__Exercise goal__: Locate, in the data below, the line that contains "return Matrix.Translation(eye) @" and the line that contains "what is given"; reproduce exactly those two lines and every line between them, nothing more.
============
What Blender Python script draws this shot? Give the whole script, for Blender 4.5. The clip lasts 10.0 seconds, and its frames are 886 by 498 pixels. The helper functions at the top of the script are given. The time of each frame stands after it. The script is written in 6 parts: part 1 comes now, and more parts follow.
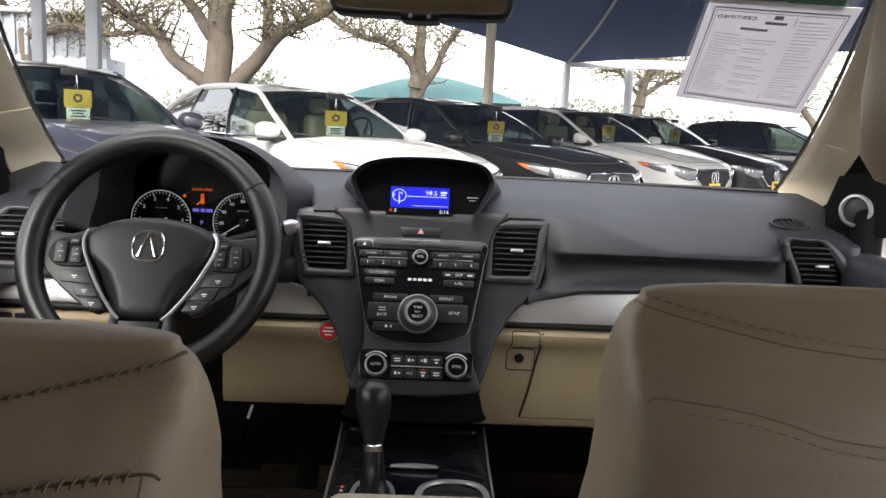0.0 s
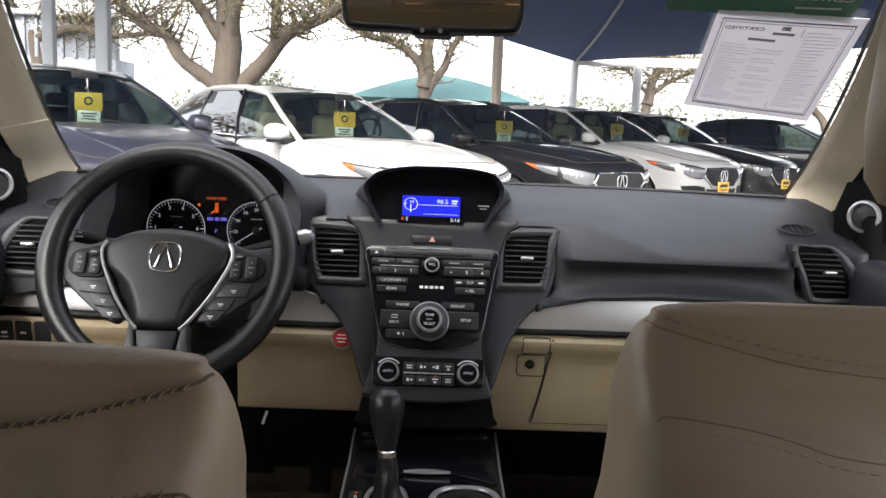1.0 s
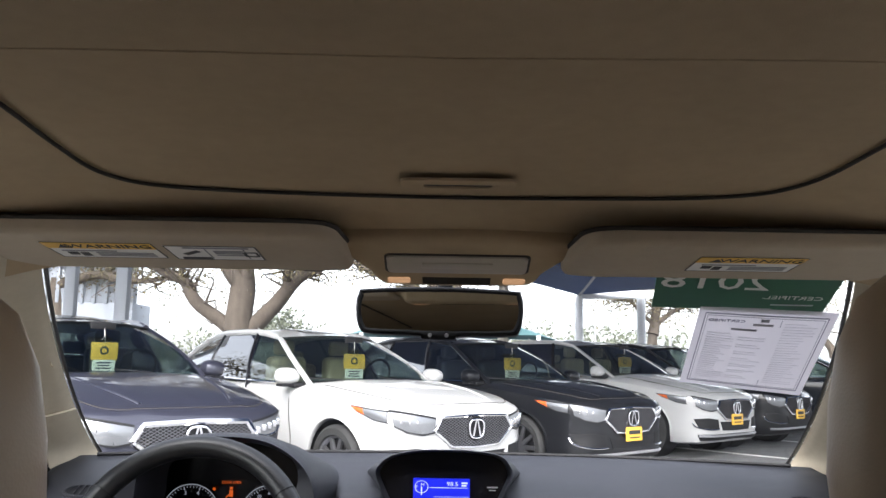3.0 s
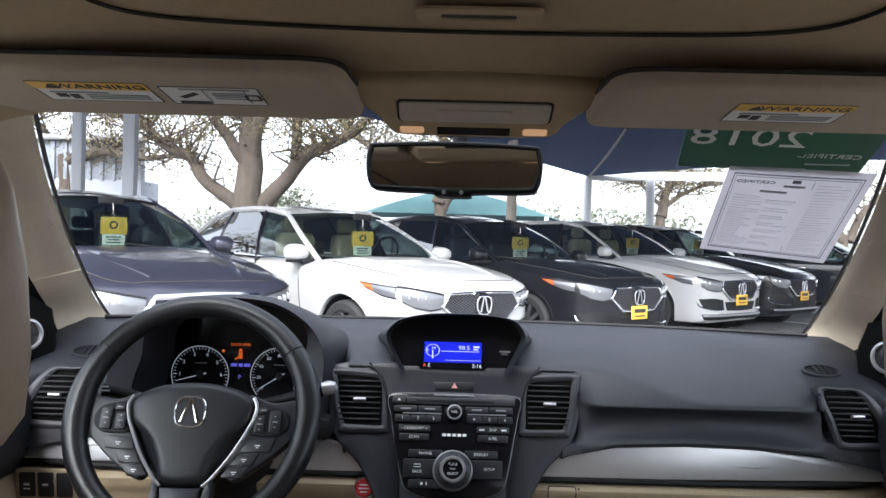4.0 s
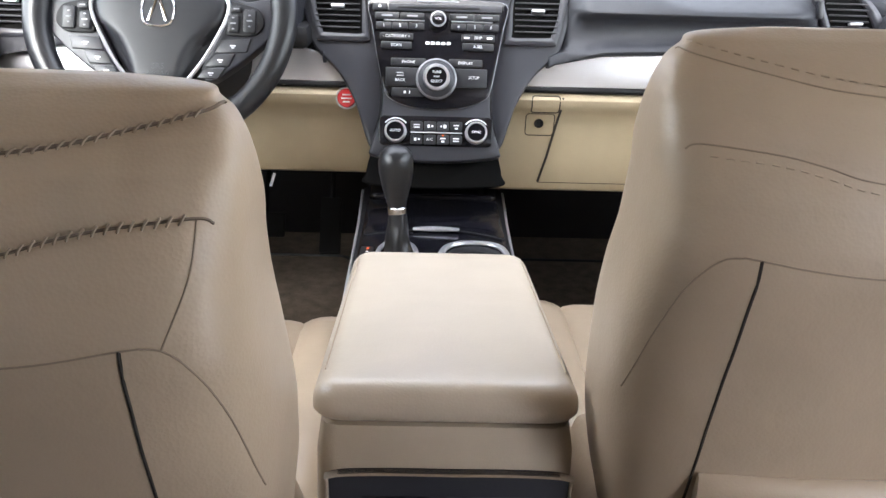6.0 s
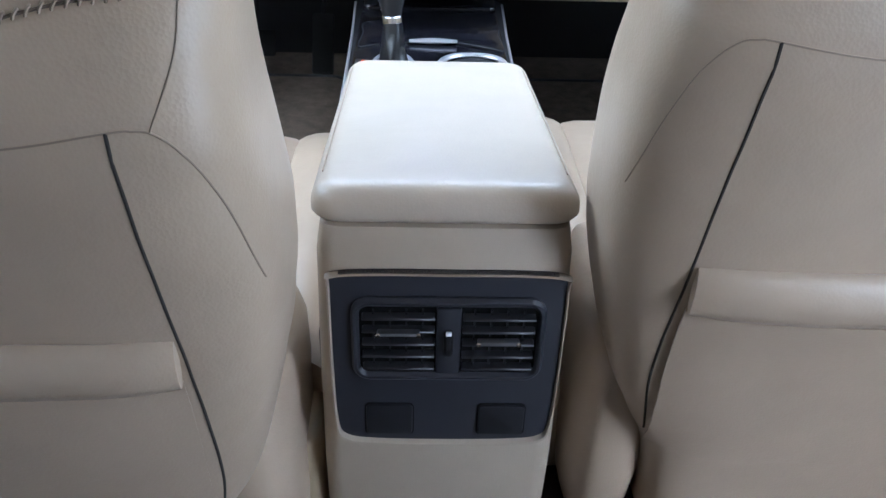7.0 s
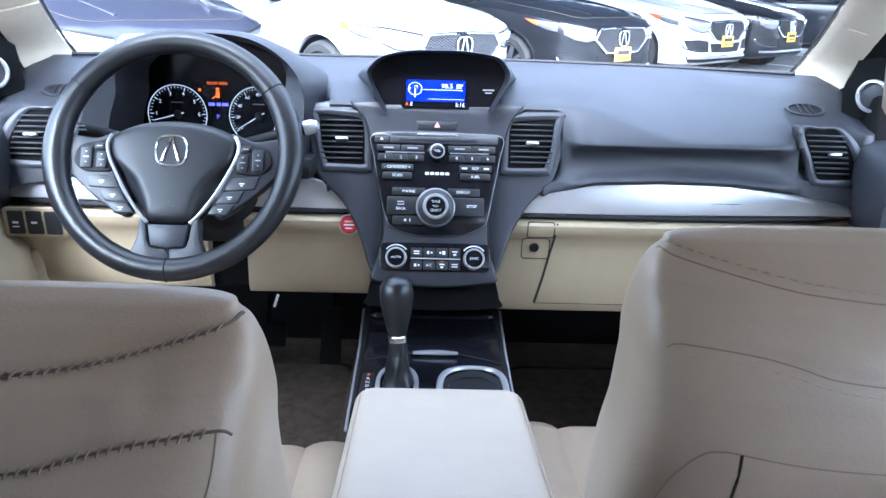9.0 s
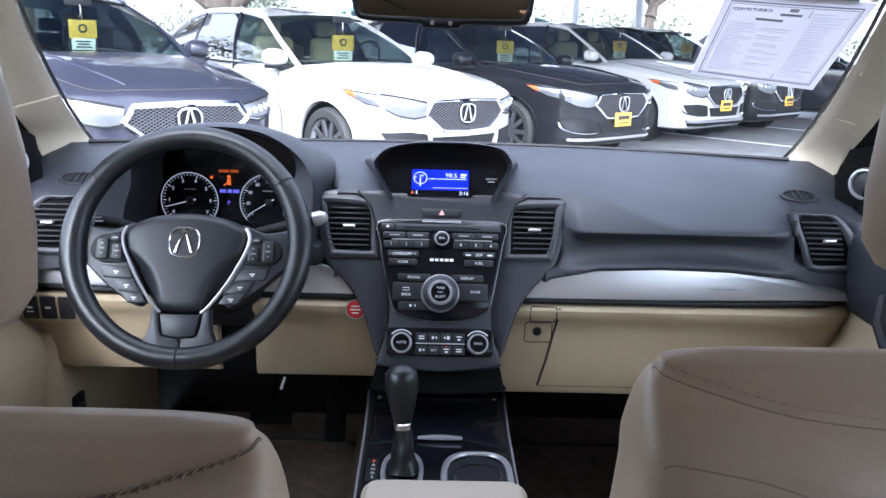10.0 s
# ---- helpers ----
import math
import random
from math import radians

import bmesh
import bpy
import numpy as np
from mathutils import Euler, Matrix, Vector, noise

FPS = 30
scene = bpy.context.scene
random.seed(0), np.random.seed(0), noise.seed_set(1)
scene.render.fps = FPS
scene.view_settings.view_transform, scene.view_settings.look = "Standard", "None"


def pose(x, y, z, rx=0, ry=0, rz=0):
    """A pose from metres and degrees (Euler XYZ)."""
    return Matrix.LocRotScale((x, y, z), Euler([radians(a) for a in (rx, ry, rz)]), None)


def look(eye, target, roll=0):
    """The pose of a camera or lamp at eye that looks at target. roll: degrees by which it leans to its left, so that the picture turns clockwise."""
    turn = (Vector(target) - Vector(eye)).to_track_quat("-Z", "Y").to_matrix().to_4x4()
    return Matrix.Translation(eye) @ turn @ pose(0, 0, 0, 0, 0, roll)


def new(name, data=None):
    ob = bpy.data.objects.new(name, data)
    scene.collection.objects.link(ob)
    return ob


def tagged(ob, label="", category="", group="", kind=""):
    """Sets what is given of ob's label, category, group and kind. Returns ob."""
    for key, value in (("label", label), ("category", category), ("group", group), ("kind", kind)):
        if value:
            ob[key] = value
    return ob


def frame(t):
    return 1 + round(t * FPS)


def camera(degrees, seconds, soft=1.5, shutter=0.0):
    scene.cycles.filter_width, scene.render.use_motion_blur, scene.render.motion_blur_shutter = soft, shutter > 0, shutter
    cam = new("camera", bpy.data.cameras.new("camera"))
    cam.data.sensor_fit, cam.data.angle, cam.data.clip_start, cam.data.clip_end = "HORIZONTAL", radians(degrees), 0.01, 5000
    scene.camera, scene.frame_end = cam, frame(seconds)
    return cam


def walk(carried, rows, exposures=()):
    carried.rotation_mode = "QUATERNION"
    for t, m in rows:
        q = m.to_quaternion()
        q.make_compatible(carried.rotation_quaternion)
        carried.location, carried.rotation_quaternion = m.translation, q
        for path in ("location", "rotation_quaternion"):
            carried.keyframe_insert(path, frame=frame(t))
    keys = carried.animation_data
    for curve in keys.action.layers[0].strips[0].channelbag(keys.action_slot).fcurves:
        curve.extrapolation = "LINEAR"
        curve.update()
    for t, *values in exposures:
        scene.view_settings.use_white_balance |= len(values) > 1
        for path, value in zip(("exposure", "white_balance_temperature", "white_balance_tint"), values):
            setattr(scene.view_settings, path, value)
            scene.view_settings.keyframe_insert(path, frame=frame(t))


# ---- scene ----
cam = camera(56.1, 10.0)
PATH = [
    (0, (0.002, 2.416, 1.23), (0.054, 4.402, 0.995), 2.5),
    (0.5, (-0.001, 2.412, 1.227), (0.032, 4.396, 0.978), 2.3),
    (1, (-0.004, 2.4, 1.248), (0.028, 4.385, 1.009), 2.2),
    (1.5, (-0.004, 2.377, 1.289), (0.005, 4.376, 1.225), 1.6),
    (2, (0.0, 2.353, 1.328), (-0.006, 4.347, 1.482), 0.8),
    (2.2, (0.001, 2.343, 1.336), (-0.006, 4.329, 1.574), 0.6),
    (3.3, (-0.009, 2.316, 1.341), (-0.017, 4.291, 1.653), 1.2),
    (3.5, (-0.011, 2.336, 1.333), (-0.025, 4.321, 1.569), 1.4),
    (4, (-0.014, 2.385, 1.31), (-0.031, 4.385, 1.337), 1.5),
    (4.5, (-0.016, 2.398, 1.288), (-0.024, 4.393, 1.146), 1.8),
    (5, (-0.014, 2.407, 1.267), (-0.011, 4.385, 0.973), 2.0),
    (5.5, (-0.013, 2.41, 1.241), (0.017, 4.344, 0.736), 2.1),
    (6, (-0.016, 2.413, 1.213), (0.032, 4.266, 0.46), 1.8),
    (6.2, (-0.017, 2.414, 1.204), (0.041, 4.223, 0.353), 1.9),
    (7.3, (-0.018, 2.417, 1.179), (0.048, 4.067, 0.05), 1.8),
    (7.5, (-0.018, 2.416, 1.183), (0.047, 4.072, 0.064), 1.6),
    (8, (-0.019, 2.406, 1.225), (0.052, 4.182, 0.308), 1.9),
    (8.5, (-0.018, 2.404, 1.265), (0.039, 4.269, 0.545), 1.7),
    (9, (-0.02, 2.4, 1.299), (0.028, 4.315, 0.725), 1.7),
    (9.5, (-0.022, 2.387, 1.333), (0.024, 4.326, 0.844), 1.7),
    (10, (-0.024, 2.38, 1.354), (0.013, 4.331, 0.915), 1.6),
]
EXPOSURE = [(0, 2.75, 6800, 14), (1.0, 2.75, 6700, 14), (1.5, 2.6, 6500, 14), (3.5, 2.7, 6200, 14), (4.0, 2.6, 6100, 14), (4.5, 2.5, 6200, 14), (5.0, 2.75, 6700, 14), (5.5, 3.75, 6800, 14), (6.2, 4.55, 6000, 14), (7.3, 4.65, 5050, 8), (7.8, 4.6, 5000, 8), (8.5, 4.5, 4900, 8), (9.2, 4.1, 5150, 13), (9.5, 3.85, 5300, 14), (10, 3.4, 5500, 15)]
walk(cam, [(t, look(eye, target, roll)) for t, eye, target, roll in PATH], EXPOSURE)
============
__Solution__:
    return Matrix.Translation(eye) @ turn @ pose(0, 0, 0, 0, 0, roll)


def new(name, data=None):
    ob = bpy.data.objects.new(name, data)
    scene.collection.objects.link(ob)
    return ob


def tagged(ob, label="", category="", group="", kind=""):
    """Sets what is given of ob's label, category, group and kind. Returns ob."""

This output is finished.